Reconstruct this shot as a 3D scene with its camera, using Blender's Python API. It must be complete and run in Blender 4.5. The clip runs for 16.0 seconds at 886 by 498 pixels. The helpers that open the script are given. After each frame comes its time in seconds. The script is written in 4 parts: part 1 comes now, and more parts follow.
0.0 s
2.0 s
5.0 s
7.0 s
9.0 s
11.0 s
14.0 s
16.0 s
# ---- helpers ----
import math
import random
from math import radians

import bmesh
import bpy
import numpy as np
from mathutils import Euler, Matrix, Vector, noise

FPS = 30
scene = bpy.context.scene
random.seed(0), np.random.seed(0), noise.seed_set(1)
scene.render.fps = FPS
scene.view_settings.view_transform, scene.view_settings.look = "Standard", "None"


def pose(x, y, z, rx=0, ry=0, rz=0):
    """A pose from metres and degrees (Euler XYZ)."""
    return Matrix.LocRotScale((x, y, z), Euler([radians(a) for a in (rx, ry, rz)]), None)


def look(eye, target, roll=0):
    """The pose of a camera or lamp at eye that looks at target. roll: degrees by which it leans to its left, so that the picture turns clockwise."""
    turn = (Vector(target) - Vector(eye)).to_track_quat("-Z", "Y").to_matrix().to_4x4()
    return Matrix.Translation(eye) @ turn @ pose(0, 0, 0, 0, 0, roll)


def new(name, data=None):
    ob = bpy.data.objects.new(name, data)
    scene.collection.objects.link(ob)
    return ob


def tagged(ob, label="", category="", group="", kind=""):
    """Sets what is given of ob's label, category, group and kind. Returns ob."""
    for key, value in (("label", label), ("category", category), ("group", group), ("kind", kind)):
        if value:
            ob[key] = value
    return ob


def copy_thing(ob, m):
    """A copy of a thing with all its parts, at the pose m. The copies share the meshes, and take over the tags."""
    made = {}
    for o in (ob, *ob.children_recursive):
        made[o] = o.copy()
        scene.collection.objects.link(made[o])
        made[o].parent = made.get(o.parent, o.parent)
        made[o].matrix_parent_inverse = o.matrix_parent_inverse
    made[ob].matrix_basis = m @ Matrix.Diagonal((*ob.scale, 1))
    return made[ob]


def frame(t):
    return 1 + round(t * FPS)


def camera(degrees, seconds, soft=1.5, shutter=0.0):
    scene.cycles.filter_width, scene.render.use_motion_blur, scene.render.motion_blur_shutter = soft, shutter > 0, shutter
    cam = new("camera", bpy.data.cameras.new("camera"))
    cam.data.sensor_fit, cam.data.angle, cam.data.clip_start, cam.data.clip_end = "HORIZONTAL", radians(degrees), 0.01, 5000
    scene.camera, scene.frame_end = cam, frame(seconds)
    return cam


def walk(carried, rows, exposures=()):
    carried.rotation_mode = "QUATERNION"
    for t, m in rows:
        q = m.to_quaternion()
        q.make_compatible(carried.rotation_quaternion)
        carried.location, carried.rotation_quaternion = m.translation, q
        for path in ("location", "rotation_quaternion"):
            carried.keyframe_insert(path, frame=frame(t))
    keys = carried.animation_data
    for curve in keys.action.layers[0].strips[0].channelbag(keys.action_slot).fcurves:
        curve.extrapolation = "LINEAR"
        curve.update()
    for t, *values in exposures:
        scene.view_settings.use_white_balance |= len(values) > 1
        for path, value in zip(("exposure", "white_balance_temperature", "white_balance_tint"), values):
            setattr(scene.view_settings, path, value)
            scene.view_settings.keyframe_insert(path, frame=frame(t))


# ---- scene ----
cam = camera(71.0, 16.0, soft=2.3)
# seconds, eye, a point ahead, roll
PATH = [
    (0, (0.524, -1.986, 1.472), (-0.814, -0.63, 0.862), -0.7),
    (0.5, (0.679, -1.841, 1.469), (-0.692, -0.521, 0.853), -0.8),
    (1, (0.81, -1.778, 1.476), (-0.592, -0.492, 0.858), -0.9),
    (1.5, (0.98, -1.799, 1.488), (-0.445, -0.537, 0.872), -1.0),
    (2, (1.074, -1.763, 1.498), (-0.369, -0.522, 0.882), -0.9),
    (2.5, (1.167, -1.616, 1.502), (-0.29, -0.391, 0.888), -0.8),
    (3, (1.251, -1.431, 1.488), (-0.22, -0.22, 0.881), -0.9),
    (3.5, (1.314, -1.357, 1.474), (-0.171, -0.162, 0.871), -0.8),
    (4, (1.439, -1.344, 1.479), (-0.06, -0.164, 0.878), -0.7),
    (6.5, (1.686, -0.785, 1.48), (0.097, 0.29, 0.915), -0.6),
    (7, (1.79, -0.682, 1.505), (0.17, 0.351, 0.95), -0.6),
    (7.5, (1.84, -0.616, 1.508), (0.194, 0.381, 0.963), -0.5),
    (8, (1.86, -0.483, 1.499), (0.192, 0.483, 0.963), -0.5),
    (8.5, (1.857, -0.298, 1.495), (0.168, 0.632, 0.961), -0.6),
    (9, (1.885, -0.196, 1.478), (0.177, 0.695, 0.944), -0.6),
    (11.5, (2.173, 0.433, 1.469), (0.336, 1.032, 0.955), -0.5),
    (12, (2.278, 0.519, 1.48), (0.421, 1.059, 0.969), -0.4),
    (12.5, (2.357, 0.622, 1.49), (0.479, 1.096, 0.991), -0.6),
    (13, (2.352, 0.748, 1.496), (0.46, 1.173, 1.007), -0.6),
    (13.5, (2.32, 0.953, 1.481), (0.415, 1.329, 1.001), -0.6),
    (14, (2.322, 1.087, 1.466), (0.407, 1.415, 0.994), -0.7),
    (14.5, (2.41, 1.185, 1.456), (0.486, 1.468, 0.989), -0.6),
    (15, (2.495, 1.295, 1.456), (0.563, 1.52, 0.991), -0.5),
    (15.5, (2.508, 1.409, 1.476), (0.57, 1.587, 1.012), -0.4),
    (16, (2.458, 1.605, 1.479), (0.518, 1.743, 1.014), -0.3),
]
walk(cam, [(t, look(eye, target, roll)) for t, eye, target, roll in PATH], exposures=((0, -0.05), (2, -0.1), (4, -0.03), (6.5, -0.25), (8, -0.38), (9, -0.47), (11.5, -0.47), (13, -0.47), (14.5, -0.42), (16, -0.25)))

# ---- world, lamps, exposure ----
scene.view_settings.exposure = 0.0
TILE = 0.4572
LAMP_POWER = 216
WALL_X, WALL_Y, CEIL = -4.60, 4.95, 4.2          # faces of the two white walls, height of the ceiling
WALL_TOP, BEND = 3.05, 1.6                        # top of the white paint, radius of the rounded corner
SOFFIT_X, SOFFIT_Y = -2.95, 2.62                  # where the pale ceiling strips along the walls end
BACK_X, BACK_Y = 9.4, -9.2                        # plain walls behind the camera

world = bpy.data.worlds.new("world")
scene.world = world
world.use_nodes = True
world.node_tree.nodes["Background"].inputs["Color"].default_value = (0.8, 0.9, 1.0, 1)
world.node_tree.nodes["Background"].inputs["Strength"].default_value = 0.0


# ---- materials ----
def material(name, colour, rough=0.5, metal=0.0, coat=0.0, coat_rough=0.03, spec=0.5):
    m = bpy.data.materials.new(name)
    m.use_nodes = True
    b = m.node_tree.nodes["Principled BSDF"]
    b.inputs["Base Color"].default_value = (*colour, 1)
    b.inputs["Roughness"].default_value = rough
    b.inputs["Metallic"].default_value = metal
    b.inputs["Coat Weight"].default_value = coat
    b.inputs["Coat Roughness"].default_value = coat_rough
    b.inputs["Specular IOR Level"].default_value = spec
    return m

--

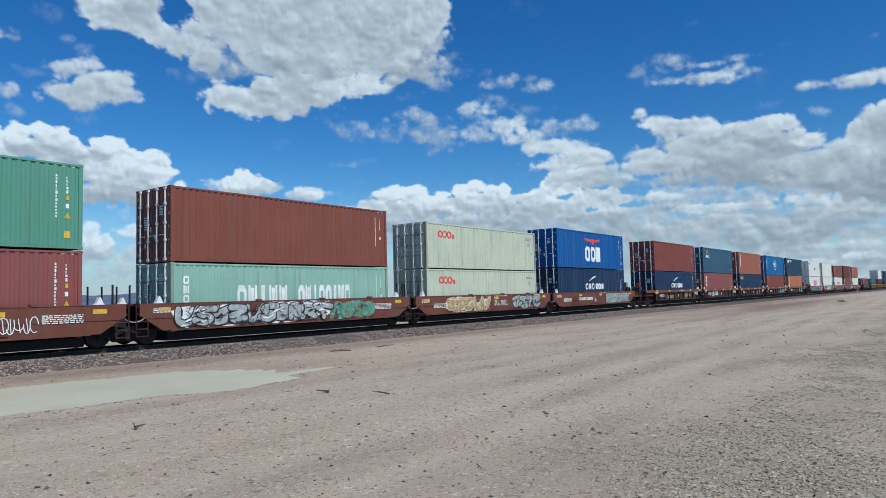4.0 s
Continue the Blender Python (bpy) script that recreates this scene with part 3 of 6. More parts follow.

_WHAT YOU SHOULD DO_.
Give again only the lines that run from the line with "Reconstruct this shot" to the line with "what is given". Include both of those lines exactly as written.

_WORKED SOLUTION_.
Reconstruct this shot as a 3D scene with its camera, using Blender's Python API. It must be complete and run in Blender 4.5. The clip runs for 16.0 seconds at 886 by 498 pixels. The helpers that open the script are given. After each frame comes its time in seconds. The script is written in 4 parts: part 1 comes now, and more parts follow.
0.0 s
2.0 s
5.0 s
7.0 s
9.0 s
11.0 s
14.0 s
16.0 s
# ---- helpers ----
import math
import random
from math import radians

import bmesh
import bpy
import numpy as np
from mathutils import Euler, Matrix, Vector, noise

FPS = 30
scene = bpy.context.scene
random.seed(0), np.random.seed(0), noise.seed_set(1)
scene.render.fps = FPS
scene.view_settings.view_transform, scene.view_settings.look = "Standard", "None"


def pose(x, y, z, rx=0, ry=0, rz=0):
    """A pose from metres and degrees (Euler XYZ)."""
    return Matrix.LocRotScale((x, y, z), Euler([radians(a) for a in (rx, ry, rz)]), None)


def look(eye, target, roll=0):
    """The pose of a camera or lamp at eye that looks at target. roll: degrees by which it leans to its left, so that the picture turns clockwise."""
    turn = (Vector(target) - Vector(eye)).to_track_quat("-Z", "Y").to_matrix().to_4x4()
    return Matrix.Translation(eye) @ turn @ pose(0, 0, 0, 0, 0, roll)


def new(name, data=None):
    ob = bpy.data.objects.new(name, data)
    scene.collection.objects.link(ob)
    return ob


def tagged(ob, label="", category="", group="", kind=""):
    """Sets what is given of ob's label, category, group and kind. Returns ob."""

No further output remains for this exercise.